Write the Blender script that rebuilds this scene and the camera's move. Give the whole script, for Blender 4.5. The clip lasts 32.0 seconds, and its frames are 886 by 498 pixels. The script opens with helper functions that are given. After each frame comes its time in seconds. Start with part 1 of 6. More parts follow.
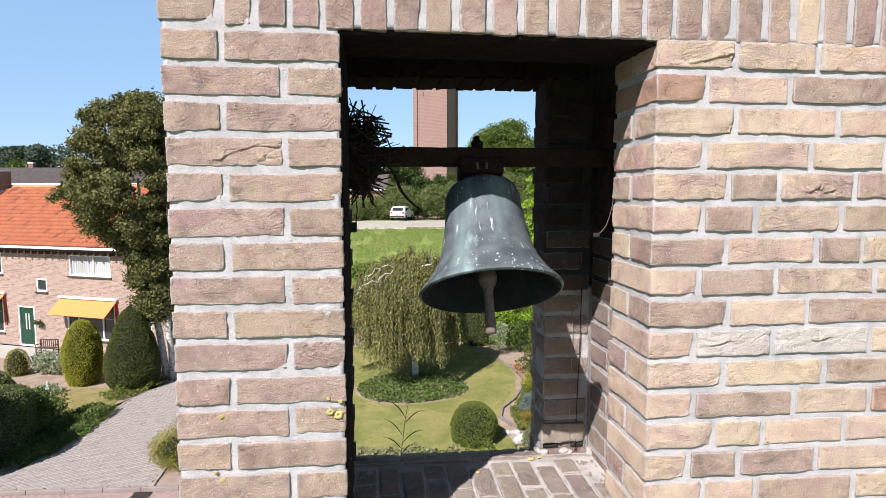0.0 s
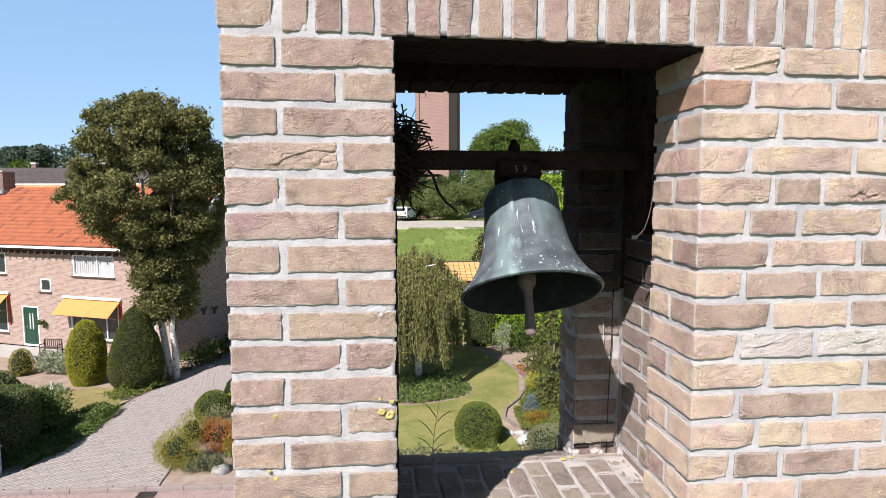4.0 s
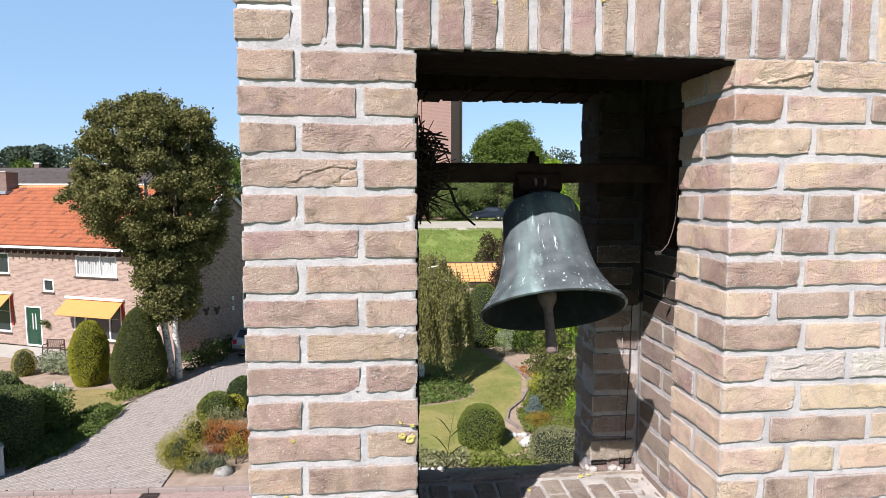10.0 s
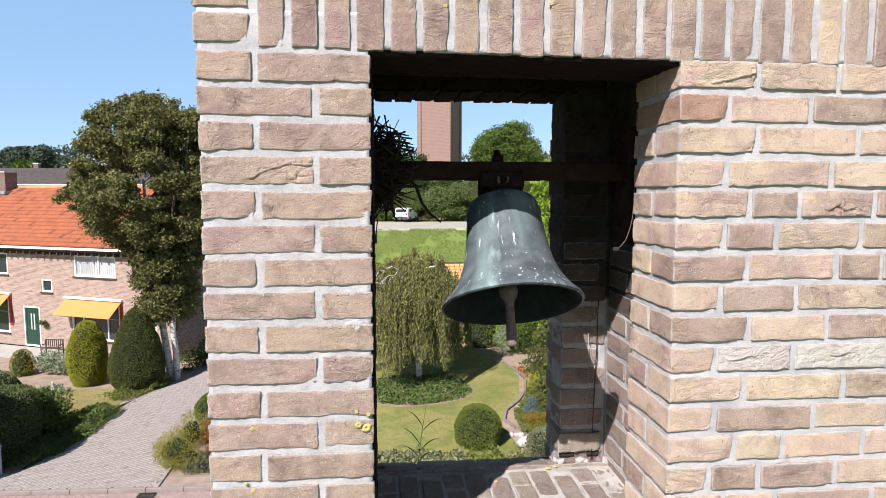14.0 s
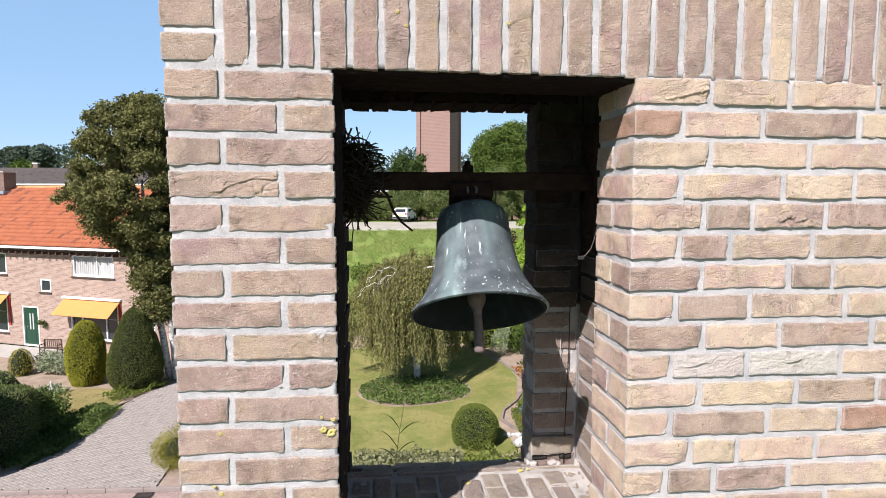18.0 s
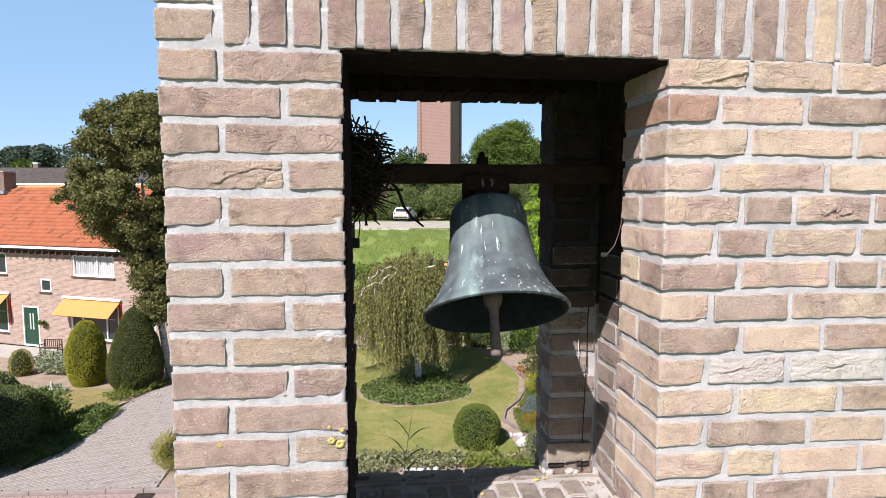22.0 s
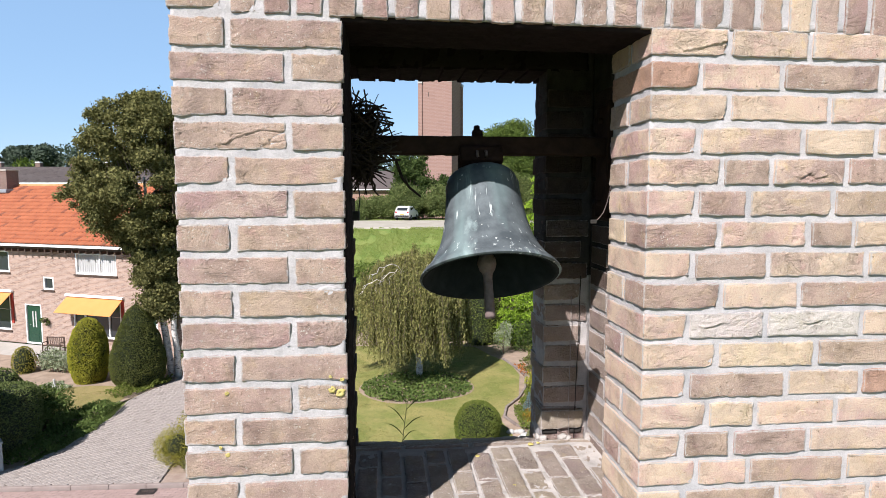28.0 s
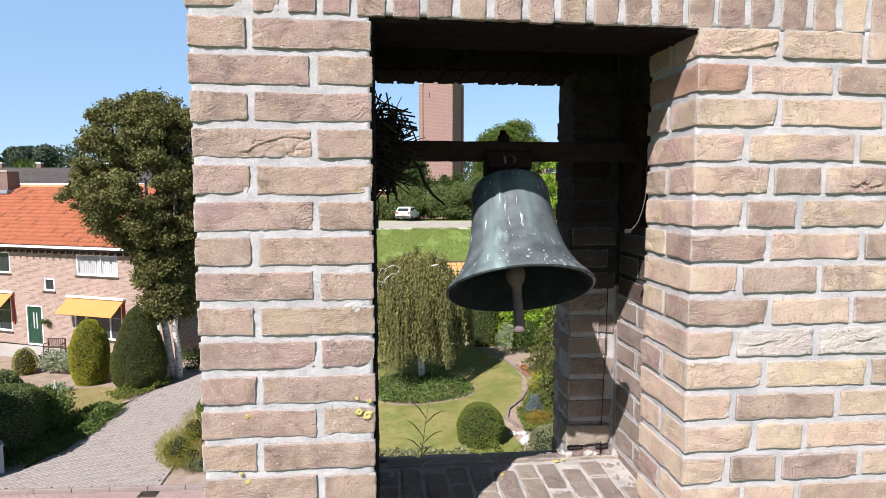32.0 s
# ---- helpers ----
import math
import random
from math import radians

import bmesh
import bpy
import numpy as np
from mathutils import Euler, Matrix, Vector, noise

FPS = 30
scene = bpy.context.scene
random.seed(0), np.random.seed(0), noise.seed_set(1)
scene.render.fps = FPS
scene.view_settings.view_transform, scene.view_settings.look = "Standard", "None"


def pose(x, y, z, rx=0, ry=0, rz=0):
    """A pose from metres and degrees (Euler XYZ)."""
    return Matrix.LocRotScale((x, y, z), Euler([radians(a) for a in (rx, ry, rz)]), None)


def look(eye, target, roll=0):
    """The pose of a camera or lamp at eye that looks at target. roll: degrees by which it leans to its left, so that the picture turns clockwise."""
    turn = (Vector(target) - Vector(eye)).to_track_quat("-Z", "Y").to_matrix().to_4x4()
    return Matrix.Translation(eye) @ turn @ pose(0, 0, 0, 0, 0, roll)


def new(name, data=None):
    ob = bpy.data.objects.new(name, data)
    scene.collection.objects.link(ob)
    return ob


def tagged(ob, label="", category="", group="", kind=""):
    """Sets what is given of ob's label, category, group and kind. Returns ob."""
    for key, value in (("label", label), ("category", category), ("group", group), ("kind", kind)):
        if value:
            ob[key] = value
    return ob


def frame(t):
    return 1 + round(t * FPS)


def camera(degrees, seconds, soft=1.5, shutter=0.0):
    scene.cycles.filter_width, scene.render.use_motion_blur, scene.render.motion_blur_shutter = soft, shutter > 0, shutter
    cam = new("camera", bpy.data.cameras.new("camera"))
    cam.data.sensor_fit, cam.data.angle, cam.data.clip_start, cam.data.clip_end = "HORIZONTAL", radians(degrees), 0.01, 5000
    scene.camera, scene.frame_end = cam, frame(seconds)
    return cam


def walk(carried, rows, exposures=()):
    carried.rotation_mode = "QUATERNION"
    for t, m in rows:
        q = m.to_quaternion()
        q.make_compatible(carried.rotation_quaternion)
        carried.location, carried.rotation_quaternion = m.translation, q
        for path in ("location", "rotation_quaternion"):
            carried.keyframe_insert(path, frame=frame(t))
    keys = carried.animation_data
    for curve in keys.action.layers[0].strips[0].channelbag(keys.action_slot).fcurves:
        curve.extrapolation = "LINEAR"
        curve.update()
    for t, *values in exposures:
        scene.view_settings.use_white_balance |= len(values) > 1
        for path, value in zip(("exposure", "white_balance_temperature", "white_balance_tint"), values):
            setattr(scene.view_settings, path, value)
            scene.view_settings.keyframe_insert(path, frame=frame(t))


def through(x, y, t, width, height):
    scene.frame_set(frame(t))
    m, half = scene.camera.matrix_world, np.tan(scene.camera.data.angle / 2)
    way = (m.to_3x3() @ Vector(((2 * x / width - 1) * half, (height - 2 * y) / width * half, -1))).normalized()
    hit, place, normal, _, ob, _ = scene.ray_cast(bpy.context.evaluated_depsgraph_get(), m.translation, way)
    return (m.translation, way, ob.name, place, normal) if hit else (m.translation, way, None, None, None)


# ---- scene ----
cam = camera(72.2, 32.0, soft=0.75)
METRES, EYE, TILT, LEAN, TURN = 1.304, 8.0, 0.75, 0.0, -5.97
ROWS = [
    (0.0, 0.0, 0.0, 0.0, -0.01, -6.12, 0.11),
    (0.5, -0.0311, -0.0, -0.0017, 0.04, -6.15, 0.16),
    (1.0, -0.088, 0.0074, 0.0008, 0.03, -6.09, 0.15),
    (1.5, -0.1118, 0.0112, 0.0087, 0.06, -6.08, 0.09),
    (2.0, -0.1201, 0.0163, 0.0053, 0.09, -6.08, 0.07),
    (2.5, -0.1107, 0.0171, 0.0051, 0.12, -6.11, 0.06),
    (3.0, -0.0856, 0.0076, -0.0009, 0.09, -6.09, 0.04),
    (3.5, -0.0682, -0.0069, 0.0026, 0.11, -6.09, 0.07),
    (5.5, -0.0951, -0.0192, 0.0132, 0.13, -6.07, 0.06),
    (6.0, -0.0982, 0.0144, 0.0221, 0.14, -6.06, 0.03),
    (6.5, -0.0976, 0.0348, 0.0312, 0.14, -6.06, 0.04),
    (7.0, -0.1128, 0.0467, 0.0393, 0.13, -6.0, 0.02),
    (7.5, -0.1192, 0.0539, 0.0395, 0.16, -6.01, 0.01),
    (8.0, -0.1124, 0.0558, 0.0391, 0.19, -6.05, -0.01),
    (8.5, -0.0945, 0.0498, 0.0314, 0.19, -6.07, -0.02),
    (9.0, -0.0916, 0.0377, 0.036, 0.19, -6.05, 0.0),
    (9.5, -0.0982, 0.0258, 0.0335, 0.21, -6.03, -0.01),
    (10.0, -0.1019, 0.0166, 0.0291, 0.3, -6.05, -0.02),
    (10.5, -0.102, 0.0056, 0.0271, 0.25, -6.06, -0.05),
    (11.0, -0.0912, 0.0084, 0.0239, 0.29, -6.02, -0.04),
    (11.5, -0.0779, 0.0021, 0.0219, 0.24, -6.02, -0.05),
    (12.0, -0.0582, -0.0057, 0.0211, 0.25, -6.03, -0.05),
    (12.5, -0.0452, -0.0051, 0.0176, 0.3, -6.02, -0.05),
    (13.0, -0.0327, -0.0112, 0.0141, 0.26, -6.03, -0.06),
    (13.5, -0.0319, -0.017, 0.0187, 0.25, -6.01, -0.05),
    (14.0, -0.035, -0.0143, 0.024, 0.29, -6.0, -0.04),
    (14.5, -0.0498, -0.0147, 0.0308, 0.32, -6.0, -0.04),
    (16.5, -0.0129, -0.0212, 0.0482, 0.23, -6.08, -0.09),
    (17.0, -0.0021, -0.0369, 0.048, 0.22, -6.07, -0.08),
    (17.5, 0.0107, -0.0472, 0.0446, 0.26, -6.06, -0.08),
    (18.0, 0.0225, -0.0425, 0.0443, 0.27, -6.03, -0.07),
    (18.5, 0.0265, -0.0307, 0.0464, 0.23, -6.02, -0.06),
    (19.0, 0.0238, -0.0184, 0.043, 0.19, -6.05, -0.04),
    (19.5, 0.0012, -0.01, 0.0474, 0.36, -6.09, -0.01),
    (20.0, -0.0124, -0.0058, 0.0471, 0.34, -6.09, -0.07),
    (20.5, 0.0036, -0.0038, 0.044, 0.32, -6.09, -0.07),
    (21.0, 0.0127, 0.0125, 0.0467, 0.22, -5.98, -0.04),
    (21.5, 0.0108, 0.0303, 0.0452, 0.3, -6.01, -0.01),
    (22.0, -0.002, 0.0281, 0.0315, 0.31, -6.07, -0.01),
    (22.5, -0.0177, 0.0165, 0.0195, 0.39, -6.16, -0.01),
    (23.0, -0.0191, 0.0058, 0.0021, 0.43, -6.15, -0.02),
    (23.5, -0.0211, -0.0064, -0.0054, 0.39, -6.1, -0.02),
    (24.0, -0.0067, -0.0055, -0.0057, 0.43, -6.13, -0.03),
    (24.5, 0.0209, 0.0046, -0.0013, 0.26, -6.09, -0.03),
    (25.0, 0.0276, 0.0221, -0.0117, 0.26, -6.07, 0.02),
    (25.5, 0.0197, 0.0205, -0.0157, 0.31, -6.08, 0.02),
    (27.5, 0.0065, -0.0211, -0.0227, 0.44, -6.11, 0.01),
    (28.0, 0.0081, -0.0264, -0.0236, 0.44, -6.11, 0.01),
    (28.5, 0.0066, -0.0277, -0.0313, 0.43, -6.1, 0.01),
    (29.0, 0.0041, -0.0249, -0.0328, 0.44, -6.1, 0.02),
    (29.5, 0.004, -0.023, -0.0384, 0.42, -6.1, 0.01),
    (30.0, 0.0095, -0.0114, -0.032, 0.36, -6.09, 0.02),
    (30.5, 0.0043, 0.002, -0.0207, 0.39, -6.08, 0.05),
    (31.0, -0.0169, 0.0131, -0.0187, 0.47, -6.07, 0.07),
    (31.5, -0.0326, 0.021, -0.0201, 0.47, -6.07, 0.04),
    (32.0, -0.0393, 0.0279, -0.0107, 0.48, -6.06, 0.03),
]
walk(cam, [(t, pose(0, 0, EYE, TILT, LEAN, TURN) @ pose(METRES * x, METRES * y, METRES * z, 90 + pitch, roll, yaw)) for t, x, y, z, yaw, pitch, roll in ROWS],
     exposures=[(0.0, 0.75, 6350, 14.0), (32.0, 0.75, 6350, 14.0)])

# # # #

• [Your task]: Please reproduce the listing exactly from its opening line through the line that contains "pose from metres", both included, with all pictures omitted.

• [Answer to this problem]:
Write the Blender script that rebuilds this scene and the camera's move. Give the whole script, for Blender 4.5. The clip lasts 32.0 seconds, and its frames are 886 by 498 pixels. The script opens with helper functions that are given. After each frame comes its time in seconds. Start with part 1 of 6. More parts follow.
0.0 s
4.0 s
10.0 s
14.0 s
18.0 s
22.0 s
28.0 s
32.0 s
# ---- helpers ----
import math
import random
from math import radians

import bmesh
import bpy
import numpy as np
from mathutils import Euler, Matrix, Vector, noise

FPS = 30
scene = bpy.context.scene
random.seed(0), np.random.seed(0), noise.seed_set(1)
scene.render.fps = FPS
scene.view_settings.view_transform, scene.view_settings.look = "Standard", "None"


def pose(x, y, z, rx=0, ry=0, rz=0):
    """A pose from metres and degrees (Euler XYZ)."""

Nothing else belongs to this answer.